Besides just requiring masks and physical distancing, he saw proprietors adopting sneeze guards, reduced limits on those allowed in stores at a given time, floor marks for those waiting in line and other precautionary measures adopted even before the county health order required written protocols.

“Businesses will be up to the challenge, and it's our responsibility to think, ‘How best do we serve our customers now in creating that safe environment?' That's on the businesses to figure out how that is, and I would imagine now many businesses are thinking about how they can best serve customers in this changing dynamic,” he said.

“I know we are. It's not business as usual, and I think that's going forward.”

But the wait may be too long for Windsor resident Katherine Goldman to wait. Goldman and her husband own nine Stript Wax Bars in the Bay Area and Los Angeles, all closed, their collective 45 workers furloughed and rent still due.

They missed out on the first round of federal Paycheck Protection loans issued by the Small Business Administration but applied under the second round and remain hopeful, Goldman said.

But in the meantime, between doing her share of homeschooling their 7- and 9-year-old kids and trying to keep their business “floating, because we don't know where it's going to go at the moment,” Goldman has put together a line of newly formulated natural skin- and hair-care products, as well as a few home cleaning products, and is working on packaging and web design so she can launch soon.

She's working harder than ever, she said.

“It's all just very unknown,” Goldman said. “We're trying to do the best we can and just kind of roll with what's been given to us, but every day has its own unique challenges.”

Brauley McNulty, owner of Daredevils & Queens Salon in Santa Rosa's Railroad Square, can relate.

Twenty-three people work in her salon, all independent contractors who have had difficulty collecting unemployment benefits.

The governor's words - “not weeks, but months” - rang in her ears as she talked with a reporter and she thought of the families trying to get by and the rent and mortgages owed.

And it's not just that: Hairdressers are creative, gregarious types who thrive on the interaction and relationships built.

“I have clients asking me every day to open,” McNulty said. “We have been licensed by the state to control infectious disease. We know how to keep our stuff clean.”

Her 10- and 14-year-old boys, once thrilled to have school closed, are now thinking that it might not be so bad to be back on campus. And she thinks about all of the families who live with dysfunction, and for whom being home might not be safe.

At 18, Santa Rosa Junior College freshman Katrina Frandsen retains a cheery disposition, though in fact, she's lost a fair amount in recent weeks.

A dedicated runner, she saw her spring cross- country season canceled after two meets and her classes transferred to remote instruction mid-semester, which she concedes is an inferior alternative.

She also lost her job at Fleet Feet running store.

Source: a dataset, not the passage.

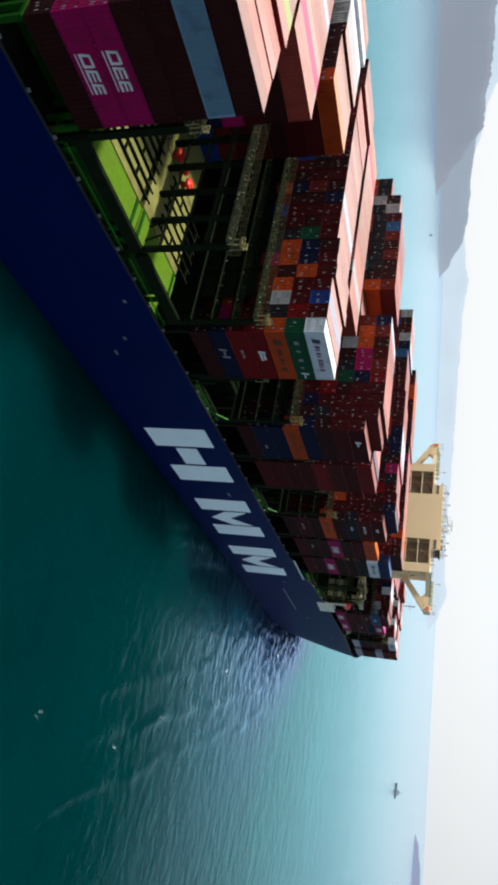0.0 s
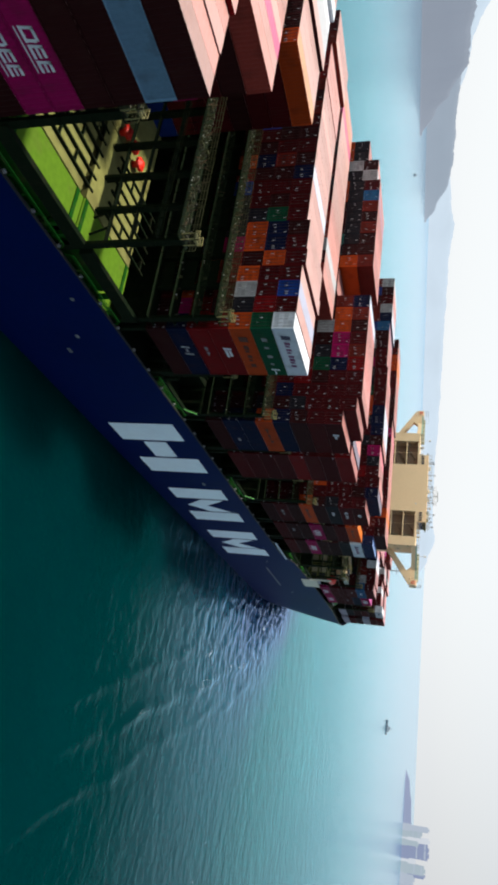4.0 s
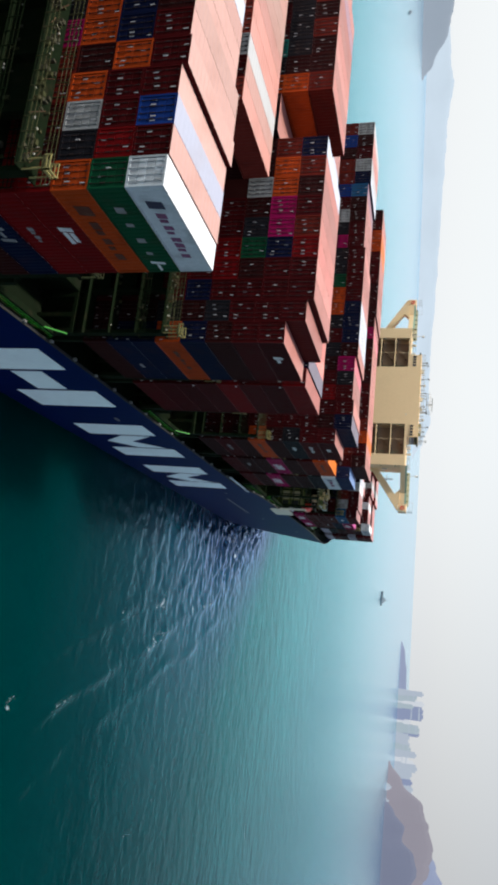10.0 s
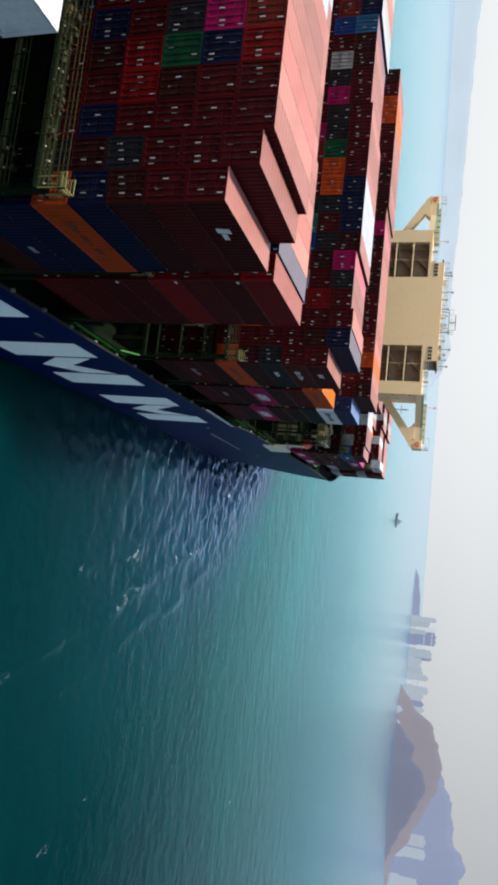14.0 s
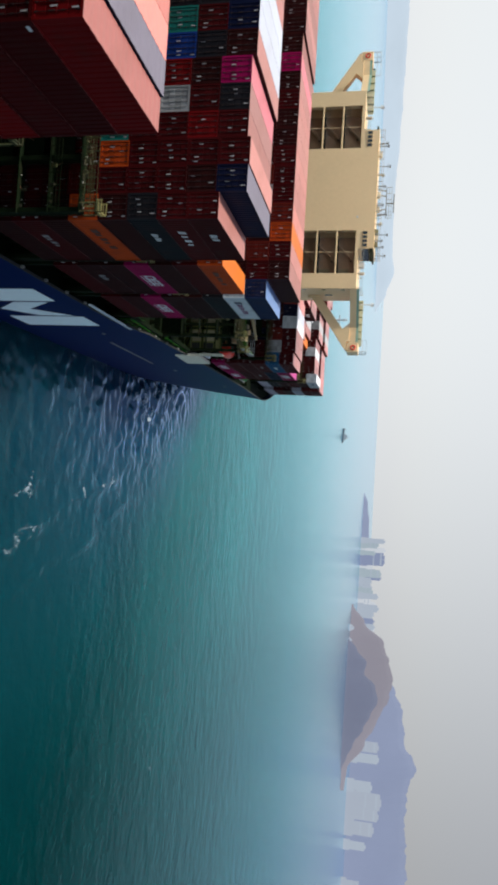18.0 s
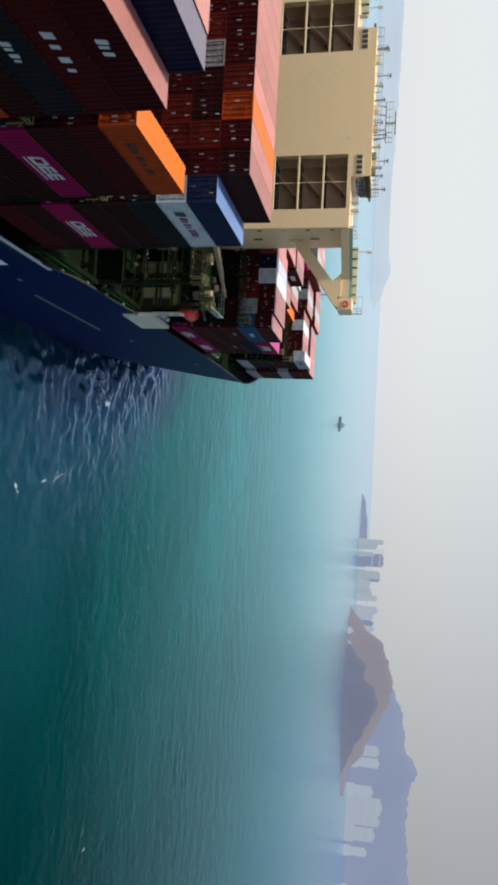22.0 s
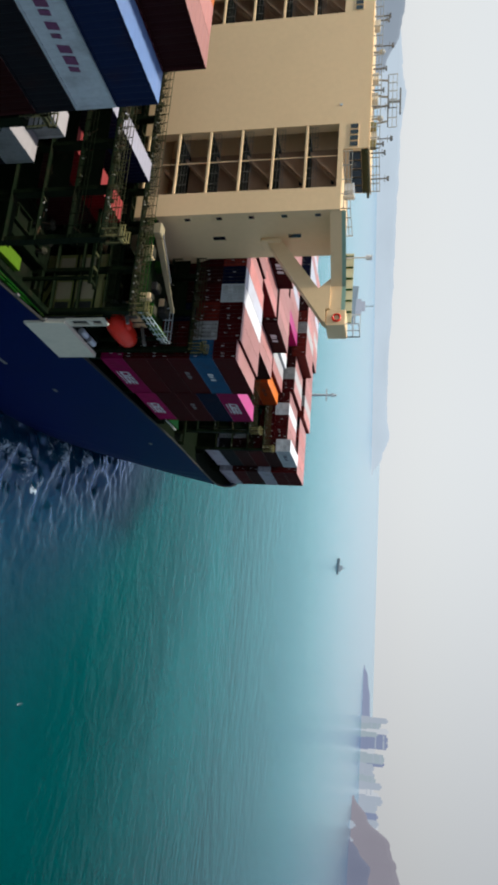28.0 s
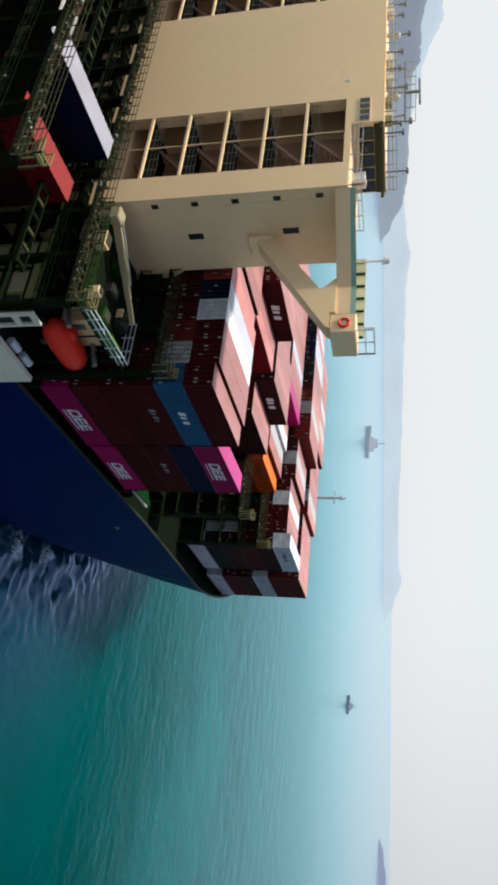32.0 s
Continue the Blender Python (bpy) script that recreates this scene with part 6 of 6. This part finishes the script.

And she's 18. Sheltering in place. At 18.

Then last week, she learned that the junior college would continue remote instruction through the end of the fall semester, when she's supposed to be taking two lab classes, chemistry and anatomy, for her kinesiology studies. It also means her track season is probably canceled, as well.

She had been running every day at a local park until the parks were closed, and after learning that paved streets gave her shin splints, started riding a bicycle during shelter-in-place.

She is delighted she can now ride a bike to some parks and run, if she can figure out how to lock her bike.

But she knows there are others who are truly suffering uncertainty and pain.

“We're just hanging in there, feeling a little trapped, but grateful that they opened up the parks,” she said.

“It's like my mom says: We're all in the same storm, but we're not in the same boat.”